4. Complex Concepts Simplified
- Abusive Litigation (a/k/a Malicious Prosecution of Civil Proceedings) – Filing or maintaining a lawsuit with malice and without a reasonable basis. Think of it as weaponizing the court system.
- Wrongful Injunction – Getting a temporary court order to stop someone, which later proves unfounded. No bad motive is required; it is “wrong” simply because the order should not have issued.
- Condition Precedent – A legal prerequisite. Failure to satisfy it bars the later claim entirely.

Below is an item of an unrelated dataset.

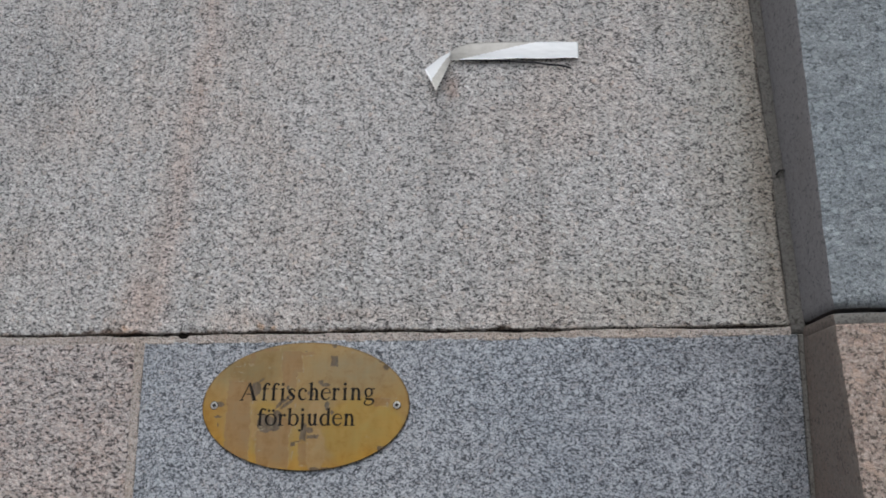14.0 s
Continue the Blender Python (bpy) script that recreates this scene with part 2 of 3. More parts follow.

- Directed Verdict / JNOV – Trial-stage and post-verdict motions asking the judge to rule as a matter of law because no reasonable jury could find otherwise.
5. Conclusion
P&J Beverage Corp. v. The Bottle Shop, LLC cements a critical procedural checkpoint within Georgia’s abusive-litigation framework. A plaintiff must do more than threaten litigation; the pre-suit notice must unambiguously communicate that the identified proceeding is deemed “abusive litigation” (or its statutory equivalent). By giving the statutory text teeth, the Court promotes early dispute resolution and deters overbroad claims predicated on ambiguous communications. Going forward, Georgia litigants should draft § 51-7-84(a) notices with precision—failure to “say it” means you may irrevocably “lose it.”